What the task asks | Identify and reproduce every line holding the string "with".

== Information shown

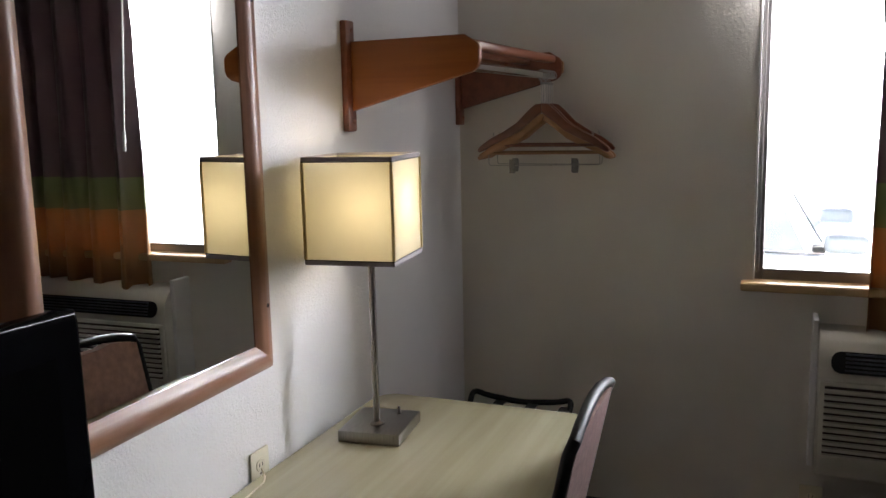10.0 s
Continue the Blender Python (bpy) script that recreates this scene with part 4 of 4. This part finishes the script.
# ---- bed ----
def bed():
    x0, x1, y1, y0 = 0.80, 2.06, 0.36, -1.70
    ob = thing("bed", ((x0 + x1) / 2, (y0 + y1) / 2, 0), 0, "bed with a lavender spread patterned with pale green rings", "bed")
    part("bed_base", box(x0 + 0.03, x1 - 0.02, y0, y1 - 0.03, 0.0, 0.28, 0.01), BEDBASE, ob, "dark bed base")
    part("mattress", box(x0 + 0.01, x1 - 0.04, y0, y1 - 0.02, 0.282, 0.53, 0.05, seg=4), BEDBASE, ob, "dark mattress under the spread", True)
    bm = bmesh.new()
    n_, m_ = 40, 44
    grid = []
    for j in range(m_ + 1):
        row = []
        v = j / m_
        for i in range(n_ + 1):
            u = i / n_
            x = x0 - 0.01 + (x1 - x0 + 0.0) * u
            edge = y1 + 0.006 - 0.05 * max(0.0, (x - 1.50) / 0.55)
            y = y0 + (edge - y0) * v
            z = 0.552 + 0.006 * noise.noise((x * 5, y * 5, 0))
            drop = max(0.0, (v - 0.965) / 0.035)
            z -= 0.05 * drop ** 2 * (1 if x < 1.55 else 0.5)
            row.append(bm.verts.new((x, y, z)))
        grid.append(row)
    for j in range(m_):
        for i in range(n_):
            bm.faces.new((grid[j][i], grid[j][i + 1], grid[j + 1][i + 1], grid[j + 1][i]))
    s = part("bedspread", bm, SPREAD, ob, "lavender spread with pale green rings", True)
    s.modifiers.new("thick", "SOLIDIFY").thickness = 0.012
    bm = box(1.56, x1 + 0.02, y1 - 0.10, y1 + 0.022, 0.44, 0.528, 0.02, seg=3)
    part("footboard_cover", bm, BEDBASE, ob, "dark brown folded cover at the foot", True)
    part("edging", tube([(1.56, y1 + 0.022, 0.505), (1.80, y1 + 0.024, 0.508), (x1 + 0.02, y1 + 0.022, 0.506)], 0.007, 8), OLIVE, ob, "olive piping", True)
bed()

# ---- outside ----
bm = box(FAR_X + 0.16, 90, -60, 60, -0.9, -0.6)
setting("ground", bm, CONCRETE, "sunlit pale concrete parking lot")
HAZE = glow("bright_hazy_sky", (0.84, 0.93, 1.0), 22.0)
setting("backdrop", box(62, 62.2, -70, 70, -0.6, 45), HAZE, "bright hazy sky beyond the parking lot")
setting("eave", box(FAR_X + 0.151, FAR_X + 0.95, -5, 5, 2.75, 2.9), STUCCO, "roof overhang above the window")


def car():
    """Pale car seen side-on; its nose points along -x before turning."""
    ob = thing("parked_car", (9.5, 1.54, -0.6), 90, "pale silver car parked side-on outside the window", "car", local=True)
    low = [(-0.9, 0.30), (0.9, 0.30), (0.92, 0.66), (0.86, 0.93), (-0.86, 0.93), (-0.92, 0.66)]
    part("body", prism(low, "x", -2.3, 2.1, 0.09, seg=3), CARPAINT, ob, "silver body", True)
    part("cabin", prism([(-1.24, 0.932), (-0.90, 1.50), (1.55, 1.52), (1.95, 0.932)], "y", -0.78, 0.78, 0.06, seg=3), CARPAINT, ob, "", True)
    for s in (-1, 1):
        for xa, xb, xc, xd in ((-1.06, -0.84, 0.05, 0.05), (0.14, 0.14, 1.36, 1.62)):
            part("side_window", prism([(xa, 0.965), (xb, 1.43), (xc, 1.44), (xd, 0.965)], "y", s * 0.776, s * 0.786, 0.004), CARGLASS, ob, "pale reflecting side glass")
        m = part("wing_mirror", box(-1.52, -1.20, s * 0.86, s * 1.02, 0.98, 1.14, 0.05, seg=3), CARGLASS, ob, "grey wing mirror housing", True)
        part("mirror_arm", box(-1.22, -1.12, s * 0.77, s * 0.90, 0.97, 1.02, 0.012), RUBBER, m)
        part("door_handle", box(-0.10, 0.06, s * 0.905, s * 0.93, 0.80, 0.83, 0.008), CHROME, ob, "", True)
        for x in (-1.42, 1.32):
            w = part("wheel", lathe([(0.30, -0.10), (0.33, -0.07), (0.33, 0.07), (0.30, 0.10)], (x, s * 0.84, 0.33), 28, axis="y"), RUBBER, ob, "black tyre", True)
            part("rim", lathe([(0.20, -0.105), (0.20, 0.105)], (x, s * 0.84, 0.33), 20, axis="y"), CARPAINT, w, "silver rim", True)
        part("headlight", lathe([(0.09, -2.32), (0.11, -2.26)], (0, s * 0.62, 0.68), 18, axis="x"), CHROME, ob, "", True)
    gl = prism([(-0.70, -0.27), (0.70, -0.27), (0.62, 0.25), (-0.62, 0.25)], "z", 0.0, 0.01)
    bmesh.ops.transform(gl, matrix=Matrix.Translation((-1.08, 0, 1.22)) @ Matrix.Rotation(radians(-59), 4, "Y") @ Matrix.Rotation(radians(-90), 4, "Z"), verts=gl.verts)
    part("windscreen", gl, CARGLASS, ob, "pale windscreen")
car()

====

Exercise answer |
Continue the Blender Python (bpy) script that recreates this scene with part 4 of 4. This part finishes the script.
    ob = thing("bed", ((x0 + x1) / 2, (y0 + y1) / 2, 0), 0, "bed with a lavender spread patterned with pale green rings", "bed")
    s = part("bedspread", bm, SPREAD, ob, "lavender spread with pale green rings", True)